I don't think you even need to configure the email.
If I recall correctly emails are optional for Let's Encrypt but Caddy are partnered with ZeroSSL who do require emails so you're encouraged to provide one.
You've just reminded me to fix cert renewal on my instance. I'm using let's encrypt & their certbot with nginx and it is great.
Recently my nginx config got too complex, so nginx plugin stopped working correctly, because it wasn't able to inject the config for ACME challenge correctly anymore. The solution was to manually configure location /.well-known/acme-challange to read from a local directory and configure certbot to use a local webroot directory instead of fiddling with nginx config.
This is out of my skillset but I'm sure there's documentation online I can check out to give it a shot. We use this server for our (very) small business so I'm trying not to jack anything up worse than it is but it seems like something I could potentially tackle. Thank you.
Just popping in this morning to thank everyone for their suggestions overnight.
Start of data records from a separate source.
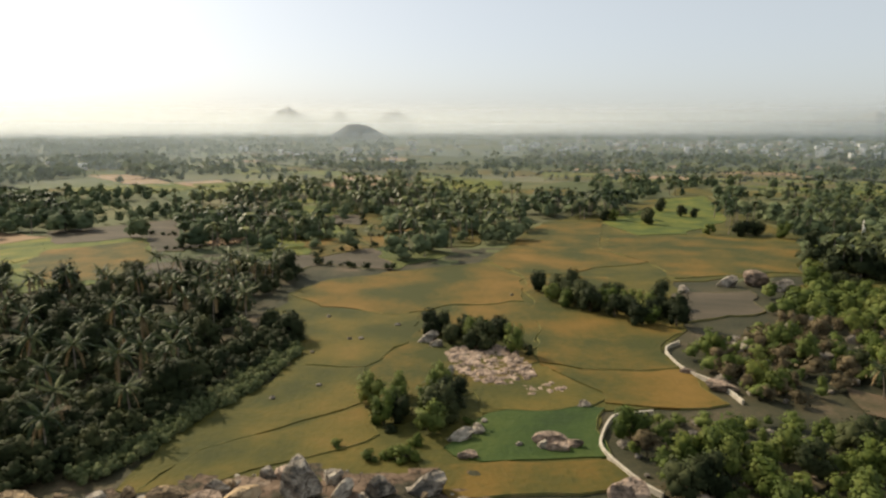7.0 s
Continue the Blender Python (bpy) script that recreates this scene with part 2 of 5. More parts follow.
def water_material(name, foam_glint, low=0.40, high=0.60):
    m = bpy.data.materials.new(name)
    m.use_nodes = True
    n, link = m.node_tree.nodes, m.node_tree.links.new
    b = n["Principled BSDF"]
    b.inputs["Base Color"].default_value = (0.045, 0.05, 0.045, 1)
    b.inputs["Roughness"].default_value = 0.12 if not foam_glint else 0.28
    b.inputs["IOR"].default_value = 1.33
    b.inputs["Specular IOR Level"].default_value = 0.5
    geo = n.new("ShaderNodeNewGeometry")
    w = n.new("ShaderNodeTexNoise")
    w.inputs["Scale"].default_value, w.inputs["Detail"].default_value = (0.9, 6) if foam_glint else (0.9, 3)
    link(geo.outputs["Position"], w.inputs["Vector"])
    bp = n.new("ShaderNodeBump")
    bp.inputs["Strength"].default_value, bp.inputs["Distance"].default_value = (1.0, 0.30) if foam_glint else (0.25, 0.05)
    link(w.outputs[0], bp.inputs["Height"])
    link(bp.outputs[0], b.inputs["Normal"])
    if foam_glint:
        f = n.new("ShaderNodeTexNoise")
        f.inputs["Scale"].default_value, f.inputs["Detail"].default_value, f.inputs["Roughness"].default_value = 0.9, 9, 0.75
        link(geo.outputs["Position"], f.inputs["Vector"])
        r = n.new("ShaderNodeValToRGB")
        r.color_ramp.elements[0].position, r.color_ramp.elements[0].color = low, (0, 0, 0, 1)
        r.color_ramp.elements[1].position, r.color_ramp.elements[1].color = high, (foam_glint, foam_glint, foam_glint, 1)
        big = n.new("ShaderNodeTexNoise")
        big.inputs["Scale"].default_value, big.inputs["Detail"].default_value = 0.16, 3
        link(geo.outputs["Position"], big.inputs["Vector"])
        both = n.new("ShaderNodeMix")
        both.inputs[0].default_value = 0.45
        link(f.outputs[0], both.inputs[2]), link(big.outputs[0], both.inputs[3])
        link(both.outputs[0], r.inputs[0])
        # White diffuse patches: broken foam, plus sun glint painted into the colour.
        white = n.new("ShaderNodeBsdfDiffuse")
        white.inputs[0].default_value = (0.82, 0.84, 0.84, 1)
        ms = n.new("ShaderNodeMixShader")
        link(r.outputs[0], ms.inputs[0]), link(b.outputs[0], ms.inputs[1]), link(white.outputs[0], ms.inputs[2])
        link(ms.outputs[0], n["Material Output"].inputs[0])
    return m


def cracked(m, size, depth):
    """Adds dark soil-filled cracks between blocks of rock."""
    n, link = m.node_tree.nodes, m.node_tree.links.new
    geo = n.new("ShaderNodeNewGeometry")
    warp = n.new("ShaderNodeTexNoise")
    warp.inputs["Scale"].default_value = 0.35
    link(geo.outputs["Position"], warp.inputs["Vector"])
    mul = n.new("ShaderNodeVectorMath")
    mul.operation = "SCALE"
    mul.inputs["Scale"].default_value = size * 2.6
    link(warp.outputs["Color"], mul.inputs[0])
    move = n.new("ShaderNodeVectorMath")
    link(geo.outputs["Position"], move.inputs[0]), link(mul.outputs[0], move.inputs[1])
    v = n.new("ShaderNodeTexVoronoi")
    v.feature = "DISTANCE_TO_EDGE"
    v.inputs["Scale"].default_value = 1 / size
    link(move.outputs[0], v.inputs["Vector"])
    r = n.new("ShaderNodeMapRange")
    r.inputs["From Min"].default_value, r.inputs["From Max"].default_value = -0.03, 0.045
    link(v.outputs["Distance"], r.inputs["Value"])
    bsdf = n["Principled BSDF"]
    old = bsdf.inputs["Base Color"].links[0].from_socket
    mix = n.new("ShaderNodeMix")
    mix.data_type = "RGBA"
    mix.inputs[6].default_value = (0.12, 0.09, 0.062, 1)
    link(r.outputs[0], mix.inputs[0]), link(old, mix.inputs[7]), link(mix.outputs[2], bsdf.inputs["Base Color"])
    bp = n.new("ShaderNodeBump")
    bp.inputs["Strength"].default_value, bp.inputs["Distance"].default_value = 1.0, depth
    link(r.outputs[0], bp.inputs["Height"])
    link(bsdf.inputs["Normal"].links[0].from_socket, bp.inputs["Normal"])
    link(bp.outputs[0], bsdf.inputs["Normal"])


cracked(M["rockfield"], 4.5, 0.6)
for rock in ("tan_rock", "granite", "pink_rock"):
    cracked(M[rock], 6.5, 0.35)
M["pool"] = water_material("still_grey_pool_water", 0)
M["rapids"] = water_material("white_rapids_water", 0.8, 0.455, 0.62)
# Mostly white: sun glitter on the shallows is put into the colour.
M["glitter"] = water_material("painted_glitter_water", 0.9, 0.30, 0.52)


# ---- the plan, metres east and north of the camera ----
FIELDS_WEST_BANK = [
    ('green', (-54.5, 245.2), (-62.2, 315.7), (-52.4, 353.5), (-25, 367), (-34.3, 295), (-37.5, 251.6)),
    ('lime', (-100.8, 348.6), (-72.5, 385), (-65.5, 307.3), (-90.1, 290.3)),
    ('green', (-121.7, 468.4), (-49.7, 460.3), (-43.7, 376.3), (-96.5, 382.4)),
    ('redearth', (-100, 511), (-59.9, 516.9), (-53.3, 459.9), (-80.3, 446.3)),
    ('green', (-185.3, 478.3), (-135.3, 505.8), (-102.5, 381.7), (-136.6, 366.3)),
    ('amber', (-42.5, 218.8), (-32.1, 241.8), (-5, 259.4), (17.5, 250.3), (8, 206.7), (-13.9, 205.4)),
    ('green', (-40, 215), (-13.7, 201.9), (-12.9, 169.9), (-26.1, 174.3)),
    ('straw', (-18.5, 169.6), (-11.7, 172.4), (-11.2, 156.2), (-14.9, 154)),
]
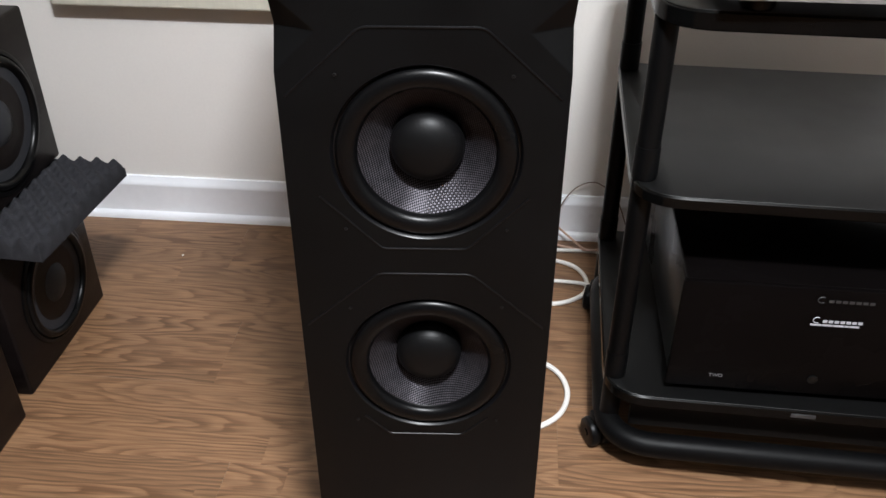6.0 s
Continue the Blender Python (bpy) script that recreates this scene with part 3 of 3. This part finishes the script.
def lever_knob(x, z, r, long):
    k = part("knob", lathe([(r, -0.001), (r, 0.010), (r * 0.9, 0.0125), (0, 0.0128)], 32), CHROME, amp, "chrome lever knob", on_front(x, z))
    part("pointer", boxed(-r * 0.28, r * 0.28, -long * 0.1, long, 0.0129, 0.019, 0.0012), CHROME, k)
    part("base_ring", lathe([(r + 0.0012, -0.001), (r + 0.0012, 0.001), (r + 0.0002, 0.001), (r + 0.0002, -0.001)], 32, closed=True), SLOT_BLACK, k)


lever_knob(0.444, 0.842, 0.0062, 0.010)
lever_knob(0.471, 0.842, 0.0062, 0.010)
lever_knob(0.538, 0.896, 0.0075, 0.020)
lever_knob(0.600, 0.842, 0.0075, 0.010)
for x0, x1, zz, hh, inkm in ((0.3475, 0.3515, 0.9305, 0.0045, INK), (0.3530, 0.3830, 0.9305, 0.0050, INK), (0.3880, 0.4560, 0.9285, 0.0020, INK_FINE), (0.4600, 0.4830, 0.9285, 0.0020, INK_FINE), (0.3620, 0.3750, 0.8580, 0.0013, INK), (0.3670, 0.3695, 0.8610, 0.0022, INK), (0.4070, 0.4200, 0.8580, 0.0013, INK_FINE), (0.4400, 0.4490, 0.8580, 0.0013, INK_FINE), (0.4660, 0.4770, 0.8580, 0.0013, INK_FINE), (0.4850, 0.4920, 0.8430, 0.0013, INK_FINE)):
    part("print_bar", boxed(x0 - AX, x1 - AX, -0.0003, 0.001, zz - hh / 2 - 0.7925, zz + hh / 2 - 0.7925), inkm, amp)

for y, z in ((0.560, 0.863), (0.283, 0.846)):
    part("side_screw", lathe([(0.0032, -0.0006), (0.0032, 0.0006), (0.002, 0.001), (0, 0.001)], 14), SLOT_BLACK, amp, "small dark screw in the birch side", pose(0.0004, y - AYF, z - 0.7925, 0, -90, 0))
part("lid_screw", lathe([(0.0035, -0.0005), (0.0035, 0.0010), (0.002, 0.0022), (0, 0.0026)], 16), CHROME, amp, "small bright screw in the lid", pose(0.565 - AX, 0.556 - AYF, lid_z))

# ---- black power amplifier on the bottom shelf ----
PX, PY = 0.354, 0.300
power = thing("power_amplifier", pose(PX, PY, 0.1655, 0, 0, -1.0), "heavy black power amplifier with white print on the cart's bottom shelf", "amplifier")
part("case", boxed(0.006, 0.424, 0.012, 0.47, 0.016, 0.2125, 0.003), AMP_SIDE, power)
part("lid", boxed(0.0075, 0.4225, 0.0122, 0.4685, 0.2105, 0.2145, 0.001), AMP_BLACK, power, "matt black lid")
part("front_panel", boxed(0, 0.43, 0, 0.0118, 0.0135, 0.217, 0.003), AMP_BLACK, power, "black anodised front panel")
for x in (0.05, 0.38):
    for y in (0.05, 0.42):
        part("foot", lathe([(0, 0), (0.018, 0), (0.02, 0.004), (0.02, 0.0159), (0, 0.0159)], 24), BLACK_PLASTIC, power, at=pose(x, y, 0))


def bars(z, x0, widths, h, gap, material, name):
    x = x0
    for w in widths:
        part(name, boxed(x, x + w, -0.0006, 0.0008, z, z + h), material, power)
        x += w + gap


def logo(x0, z, w, h, material):
    """The maker's mark as plain shapes: a crescent, then a row of small blocks."""
    part("logo_arc", tube([(x0 + w * (0.08 + 0.075 * math.cos(a)), -0.0002, z + h * (0.5 + 0.5 * math.sin(a))) for a in (math.radians(60 + 24 * i) for i in range(11))], 0.0007, segments=6), material, power)
    for k in range(7):
        u = x0 + w * (0.20 + 0.115 * k)
        part("logo_block", boxed(0, w * 0.085, -0.0006, 0.0008, h * 0.12, h * 0.55), material, power, at=pose(u, 0, z))


logo(0.1965, 0.1555, 0.074, 0.0105, WHITE_PRINT)
bars(0.1505, 0.1945, (0.016, 0.015, 0.015, 0.006, 0.014), 0.0030, 0.0012, WHITE_PRINT, "print_bar")
logo(0.1950, 0.1925, 0.084, 0.0105, GREY_PRINT)
text = bpy.data.curves.new("model_word", "FONT")
text.body, text.size, text.extrude = "TWO", 0.0088, 0.0003
text.materials.append(WORD_PRINT)
draft = new("draft", text)
bpy.context.view_layer.update()
word = new("model_word", bpy.data.meshes.new_from_object(draft.evaluated_get(bpy.context.evaluated_depsgraph_get())))
bpy.data.objects.remove(draft)
word.parent, word.matrix_basis = power, pose(0.064, -0.0004, 0.0365, 90)
part("power_button", lathe([(0.008, -0.001), (0.008, 0.002), (0.0065, 0.003), (0, 0.003)], 28), AMP_SIDE, power, "round black power button", pose(0.222, 0, 0.045, 90))


# ---- cables ----
def cable(name, pts, r, material, label):
    ob = part(name, tube(smooth_path(pts), r, segments=8), material)
    return tagged(ob, label, "cable")


cable("looped_cable", [(0.03, 0.40, 0.1), (0.07, 0.50, 0.02), (0.14, 0.545, 0.006), (0.195, 0.515, 0.0055), (0.216, 0.462, 0.0055), (0.206, 0.405, 0.0055), (0.172, 0.366, 0.0055), (0.12, 0.345, 0.0055), (0.06, 0.36, 0.006)], 0.0052, WHITE_CABLE, "white power cord looped on the floor behind the loudspeaker")
cable("looped_cable", [(0.05, 0.70, 0.0055), (0.13, 0.725, 0.0055), (0.21, 0.735, 0.0055), (0.262, 0.775, 0.0055), (0.268, 0.835, 0.0055), (0.235, 0.885, 0.0055), (0.16, 0.905, 0.0055), (0.08, 0.89, 0.0055)], 0.0050, WHITE_CABLE, "white power cord coiled on the floor by the cart")
cable("looped_cable", [(0.04, 0.80, 0.016), (0.12, 0.795, 0.015), (0.20, 0.805, 0.014), (0.262, 0.80, 0.014), (0.30, 0.79, 0.014)], 0.0042, WHITE_CABLE, "white power cord running under the cart")
cable("looped_cable", [(0.06, 0.90, 0.018), (0.15, 0.925, 0.016), (0.22, 0.935, 0.012), (0.29, 0.945, 0.006), (0.33, 0.93, 0.006)], 0.0042, WHITE_CABLE, "white power cord running under the cart")
cable("copper_cable", [(0.08, 0.95, 0.03), (0.17, 0.96, 0.018), (0.25, 0.945, 0.010), (0.32, 0.93, 0.02)], 0.0026, PINK_CABLE, "thin clear copper loudspeaker cable on the floor")
cable("copper_cable", [(0.19, 0.985, 0.06), (0.235, 0.965, 0.03), (0.27, 0.94, 0.0145), (0.30, 0.93, 0.02)], 0.0026, PINK_CABLE, "thin clear copper loudspeaker cable on the floor")
cable("wire", [(0.19, 0.93, 0.05), (0.205, 0.97, 0.10), (0.232, 0.992, 0.138), (0.264, 0.995, 0.160), (0.295, 0.993, 0.160), (0.335, 0.98, 0.13), (0.36, 0.93, 0.08)], 0.0014, BROWN_WIRE, "thin dark wire arching against the baseboard")
chip = part("paint_chip", lathe([(0, 0.0), (0.0028, 0.0), (0.0021, 0.0012), (0, 0.0016)], 7), SPECK, at=pose(-0.667, 0.847, 0.0))
tagged(chip, "tiny white paint chip on the floor", "debris")

# ---- floor boards ----
BW, BL, row, count = 0.192, 1.215, 0, 0
board_mesh = None
y = WY - 0.02
while y > Y0:
    x = X0 - ((row * 0.463 + 0.31) % 1.0) * BL
    while x < X1:
        a, b = max(x, X0), min(x + BL, X1)
        full = b - a > BL - 1e-4
        if b - a > 0.02:
            if full and board_mesh:
                ob = new("plank", board_mesh)
                ob.parent = floor
            else:
                w = (b - a) / 2
                ob = part("plank", boxed(-w, w, -BW / 2, BW / 2, -0.0119, 0.0, 0.0004, 1), OAK, floor)
                if full:
                    board_mesh = ob.data
            ob.matrix_basis = pose((a + b) / 2, y - BW / 2, 0)
        x += BL
    y -= BW
    row += 1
I have some stuff to look at now when I get to the office this morning. Can't respond to every comment at the moment but I will. Just wanted to say thanks.
Ah, you should perhaps look into using Cloudflare or a similar service. Not for the certificate, but because if somebody took a dislike to your instance, they could easily DDoS you off the internet. The decade long certificate is just icing on the top.
My friend chose it, he was old school. I don't personally have a preference between the two but we use this server for our small business so I haven't really wanted to risk messing everything up to switch when it's (mostly) currently functional.
Woah, you have a Lemmy instance hosted on the server for your small business? That just doesn't sit well with me. I hope the server going down would not halt your income.